Wednesday, August 27, 2014

Battling my Insecurities

I think most people probably describe me as confident and sure of myself, and that may be true, certainly in some circumstances, but it doesn't always feel that way. I think that because I did so much acting when I was younger and learned to present so much in college, I look comfortable in front of a crowd, and I am. Yet we all have insecurities, and nobody likes their own. Who can explain their own insecurities anyway?

I'm writing this Monday night, and I didn't run today. You must understand, I take maybe 30 days off of running a year (when I am not on an 8000 meter expedition), and when I am in high volume training and uninjured, it's hardest to take a day off. It is a chasing numbers game, I am often chasing mileage goals. It's ridiculous. I mean it's not strictly productive the same way quality running is. It has gotten me injured in the past. Yet having 100 miles in a week or 400 miles in a month is a big mental reward.

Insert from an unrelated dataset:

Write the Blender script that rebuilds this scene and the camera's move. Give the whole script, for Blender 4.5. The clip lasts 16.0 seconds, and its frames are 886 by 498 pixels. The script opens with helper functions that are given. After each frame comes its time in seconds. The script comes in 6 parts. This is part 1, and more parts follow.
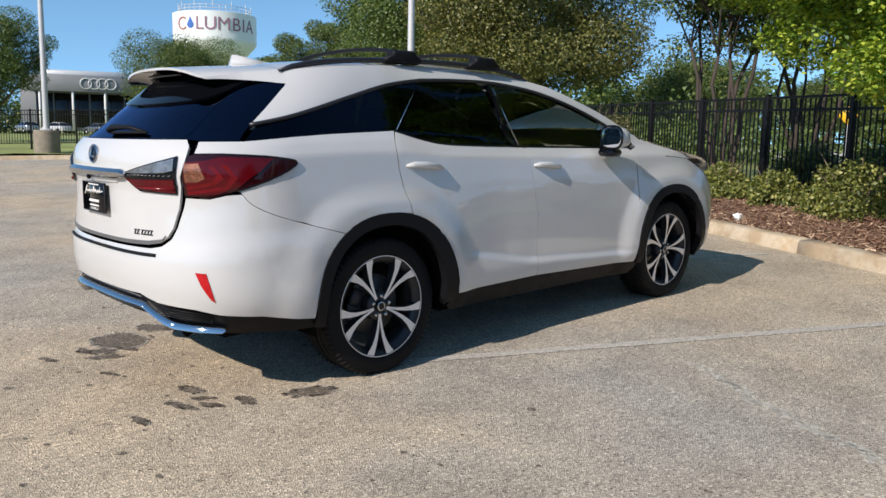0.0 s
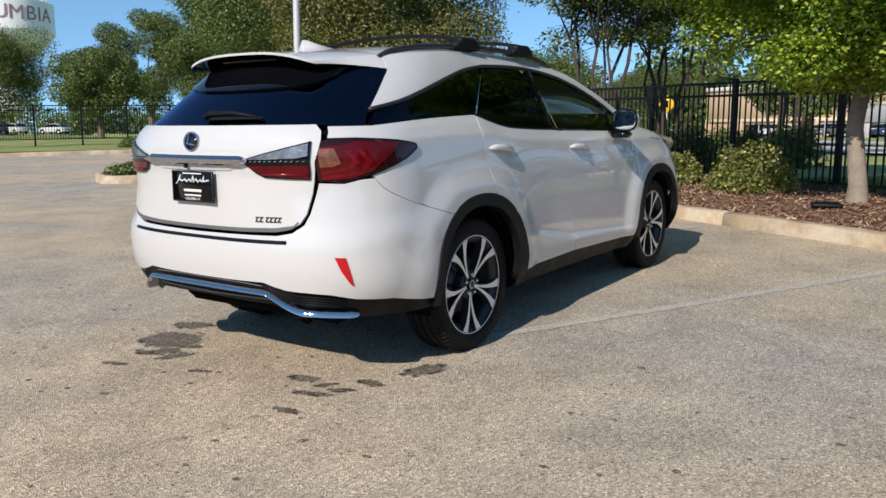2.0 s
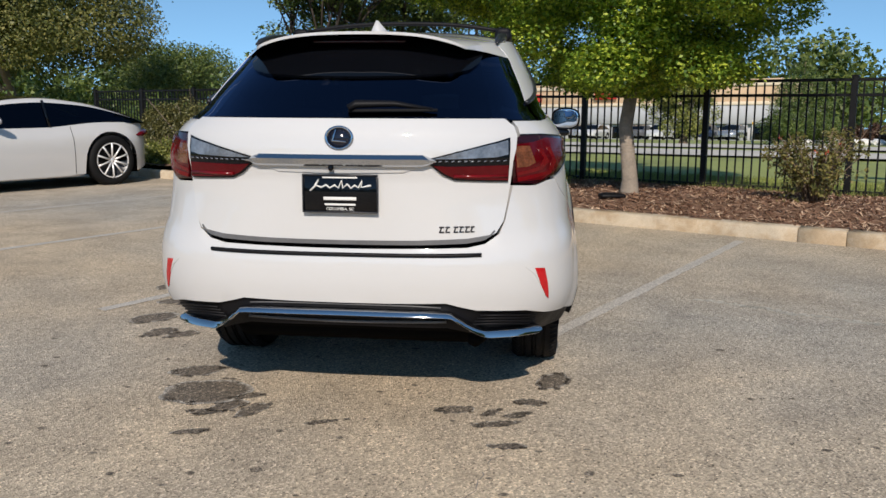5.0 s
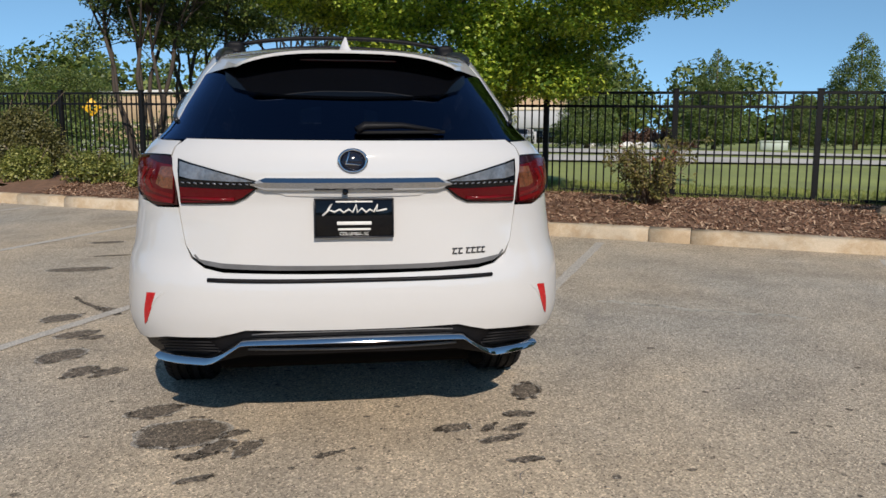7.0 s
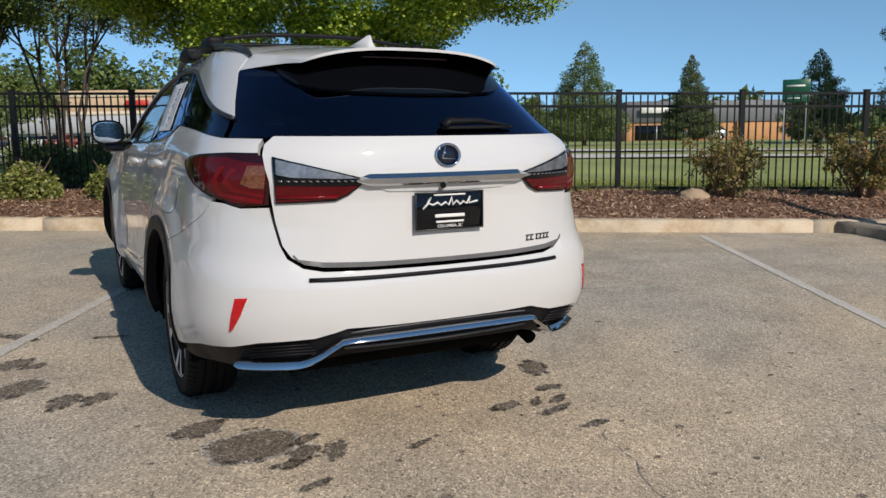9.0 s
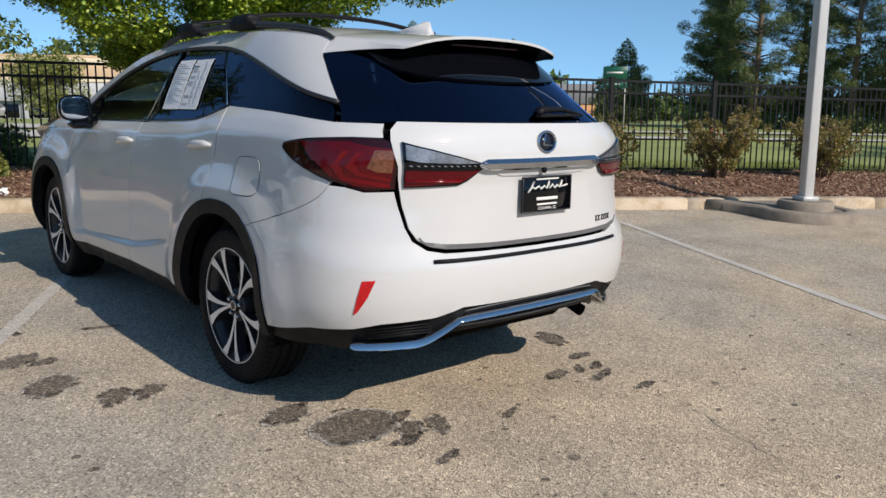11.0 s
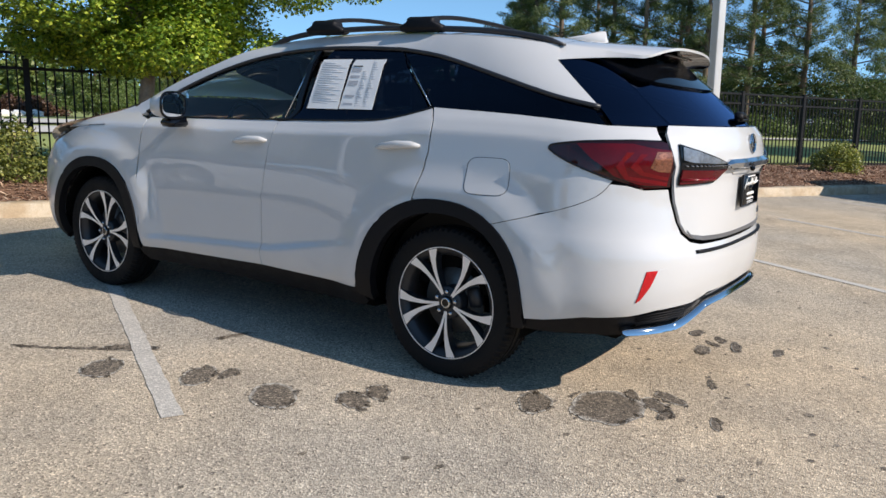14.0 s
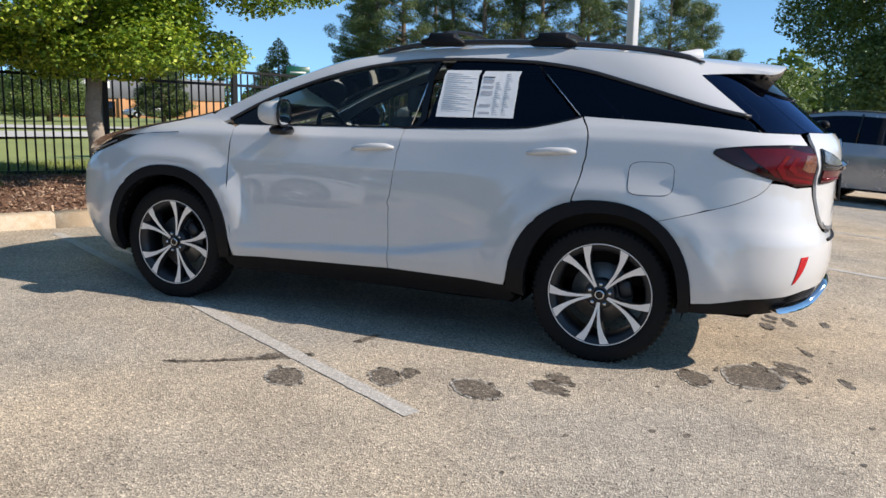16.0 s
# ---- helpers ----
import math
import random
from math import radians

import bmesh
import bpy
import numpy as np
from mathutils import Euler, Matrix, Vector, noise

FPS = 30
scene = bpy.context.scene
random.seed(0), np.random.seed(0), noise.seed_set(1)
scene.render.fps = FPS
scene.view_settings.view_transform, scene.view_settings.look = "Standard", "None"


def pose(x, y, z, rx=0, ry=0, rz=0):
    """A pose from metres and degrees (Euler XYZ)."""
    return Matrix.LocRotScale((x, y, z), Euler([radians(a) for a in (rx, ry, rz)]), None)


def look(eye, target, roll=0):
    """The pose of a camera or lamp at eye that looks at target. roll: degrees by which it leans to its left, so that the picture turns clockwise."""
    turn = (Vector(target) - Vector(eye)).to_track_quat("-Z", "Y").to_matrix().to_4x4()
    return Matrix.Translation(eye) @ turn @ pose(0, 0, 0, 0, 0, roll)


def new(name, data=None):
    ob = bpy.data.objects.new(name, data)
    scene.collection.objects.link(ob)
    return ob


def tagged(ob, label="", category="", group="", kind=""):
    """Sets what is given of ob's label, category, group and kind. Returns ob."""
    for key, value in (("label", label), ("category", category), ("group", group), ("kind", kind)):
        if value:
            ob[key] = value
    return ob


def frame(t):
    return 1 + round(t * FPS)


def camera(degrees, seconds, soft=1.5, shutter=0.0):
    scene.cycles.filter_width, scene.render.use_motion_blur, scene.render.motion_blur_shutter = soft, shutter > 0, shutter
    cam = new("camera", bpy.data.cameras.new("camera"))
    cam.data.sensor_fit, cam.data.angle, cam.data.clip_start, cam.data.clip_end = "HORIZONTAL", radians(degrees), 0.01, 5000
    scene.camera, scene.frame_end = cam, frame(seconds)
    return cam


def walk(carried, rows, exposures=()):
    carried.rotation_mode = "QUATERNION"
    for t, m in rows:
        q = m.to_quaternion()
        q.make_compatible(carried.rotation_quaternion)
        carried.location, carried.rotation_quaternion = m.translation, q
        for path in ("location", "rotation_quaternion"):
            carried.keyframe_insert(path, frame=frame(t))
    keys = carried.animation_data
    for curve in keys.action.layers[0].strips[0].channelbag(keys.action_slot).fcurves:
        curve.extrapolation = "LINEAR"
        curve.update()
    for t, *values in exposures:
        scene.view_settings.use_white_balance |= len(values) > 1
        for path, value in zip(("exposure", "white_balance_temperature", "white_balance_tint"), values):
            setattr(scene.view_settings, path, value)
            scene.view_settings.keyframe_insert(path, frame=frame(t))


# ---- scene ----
from mathutils.geometry import delaunay_2d_cdt

SLOPE = 1.7                                   # the lot falls away from the kerb by this many degrees
LOT = pose(0, 0, 0, SLOPE)
cam = camera(58.4, 16.0, soft=1.5)
PATH = [
    (0, (4.162, -2.58, 1.354), (2.713, -1.24, 1.035), -0.1),
    (0.5, (4.012, -2.883, 1.361), (2.613, -1.489, 1.047), 0.1),
    (1, (3.752, -3.124, 1.338), (2.425, -1.661, 1.024), -0.3),
    (1.5, (3.483, -3.402, 1.331), (2.254, -1.858, 1.006), -0.7),
    (2, (3.209, -3.64, 1.317), (2.087, -2.019, 0.977), -0.8),
    (2.5, (2.834, -3.818, 1.315), (1.834, -2.122, 0.962), -0.5),
    (3, (2.487, -3.992, 1.321), (1.62, -2.226, 0.958), -0.2),
    (3.5, (2.066, -4.076, 1.295), (1.344, -2.246, 0.935), -0.0),
    (4, (1.614, -4.17, 1.287), (1.06, -2.281, 0.936), 0.0),
    (6.5, (-0.028, -4.202, 1.359), (0.161, -2.24, 1.017), 0.7),
    (7, (-0.109, -4.179, 1.37), (0.185, -2.229, 1.036), 0.5),
    (7.5, (-0.354, -4.162, 1.36), (0.079, -2.236, 1.035), 0.1),
    (8, (-0.697, -4.131, 1.343), (-0.104, -2.247, 1.027), -0.2),
    (8.5, (-1.048, -4.01, 1.345), (-0.294, -2.186, 1.026), -0.1),
    (9, (-1.449, -3.919, 1.338), (-0.548, -2.164, 1.012), 0.0),
    (11.5, (-2.722, -3.266, 1.367), (-1.377, -1.836, 0.987), 1.9),
    (12, (-2.946, -3.137, 1.359), (-1.547, -1.758, 0.98), 2.2),
    (12.5, (-3.207, -2.936, 1.358), (-1.75, -1.618, 0.98), 2.4),
    (13, (-3.451, -2.653, 1.36), (-1.937, -1.403, 0.984), 2.3),
    (13.5, (-3.732, -2.377, 1.367), (-2.157, -1.204, 0.989), 2.3),
    (14, (-3.997, -2.056, 1.339), (-2.363, -0.963, 0.969), 2.4),
    (14.5, (-4.248, -1.699, 1.334), (-2.555, -0.697, 0.97), 2.4),
    (15, (-4.517, -1.37, 1.332), (-2.773, -0.459, 0.972), 2.5),
    (15.5, (-4.737, -1.004, 1.322), (-2.945, -0.193, 0.962), 2.6),
    (16, (-5.034, -0.68, 1.306), (-3.194, 0.021, 0.959), 2.6),
]
walk(cam, [(t, LOT @ look(eye, target, roll)) for t, eye, target, roll in PATH], exposures=[(0.0, 0.73, 6550, 10), (3.5, 0.56, 6650, 10), (7.0, 0.385, 6750, 10), (9.0, 0.415, 6750, 10), (12.5, 0.70, 6550, 10), (16.0, 0.97, 6600, 11)])

# ---- world, sun ----
SUN = (LOT.to_3x3() @ Vector((0.12, -1.40, 1.0))).normalized()
world = bpy.data.worlds.new("sky")
scene.world = world
world.use_nodes = True
wn = world.node_tree
sky = wn.nodes.new("ShaderNodeTexSky")
sky.sky_type, sky.sun_disc = "NISHITA", False
sky.sun_elevation = math.asin(SUN.z)
sky.sun_rotation = math.atan2(SUN.x, SUN.y)
sky.air_density, sky.dust_density, sky.ozone_density, sky.altitude = 0.75, 0.0, 1.0, 1500
bg = next(n for n in wn.nodes if n.type == "BACKGROUND")
bg.inputs[1].default_value = 0.125
# clear dry air: the sky keeps its blue almost down to the horizon
way, lift, unit = wn.nodes.new("ShaderNodeTexCoord"), wn.nodes.new("ShaderNodeVectorMath"), wn.nodes.new("ShaderNodeVectorMath")
lift.operation, unit.operation = "ADD", "NORMALIZE"
lift.inputs[1].default_value = (0, 0, 0.125)
wn.links.new(way.outputs["Generated"], lift.inputs[0])
wn.links.new(lift.outputs[0], unit.inputs[0])
wn.links.new(unit.outputs[0], sky.inputs[0])
haze = wn.nodes.new("ShaderNodeMix")
haze.data_type, haze.blend_type = "RGBA", "MULTIPLY"
haze.inputs[0].default_value, haze.inputs[7].default_value = 1.0, (0.80, 1.03, 1.01, 1)
wn.links.new(sky.outputs[0], haze.inputs[6])
wn.links.new(haze.outputs[2], bg.inputs[0])
sun = new("sun", bpy.data.lights.new("sun", "SUN"))
sun.data.energy, sun.data.angle, sun.data.color = 3.2, radians(0.5), (1.0, 0.91, 0.82)
sun.matrix_world = look(SUN * 60, (0, 0, 0))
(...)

Insecurities are a strange thing. We try to run every day because we are afraid that taking one day off, one needed day of recovery, will be a setback. We act smart because we are afraid that if people knew how little we know they would not respect us as much. We act fine being single because we don't want to be that desperate guy and because we are afraid we will be alone our whole life. Insecurities are based on our fears. Fears are an interesting topic.

Running is so convenient to talk about because it is so simple. I can easily say that I am afraid of growing old, I am afraid of not achieving the goals I have publicly announced, I am afraid that I have been given this aerobic gift and this body and I won't use it, when others do not even have the chance to do the physical things I do. So those are some fears. Admittedly, none of them are a really big deal. I mean, one day my running will no longer be like it is now, and the world won't end. Talking about relationships or engineering are much more difficult because the insecurities are even greater. I mean, when I was unemployed for the first three months of 2010, I gave myself back pain so bad two doctors thought I had kidney stones. How much do I care about engineering? I gave myself back pain when I wasn't offered an opportunity to practice it.

Maybe battling is a strong word. Yet there is a tension between what we do and what we fear, between running and taking a day off, between engineering and not engineering. I think, and I don't have the answer so feel free to argue, that while insecurities are not something we like, they keep us honest. We all have insecurities and those vulnerabilities are part of what helps us connect with others. If nothing else it is our weaknesses, of mind or body, and not our strengths where we open ourselves to connection.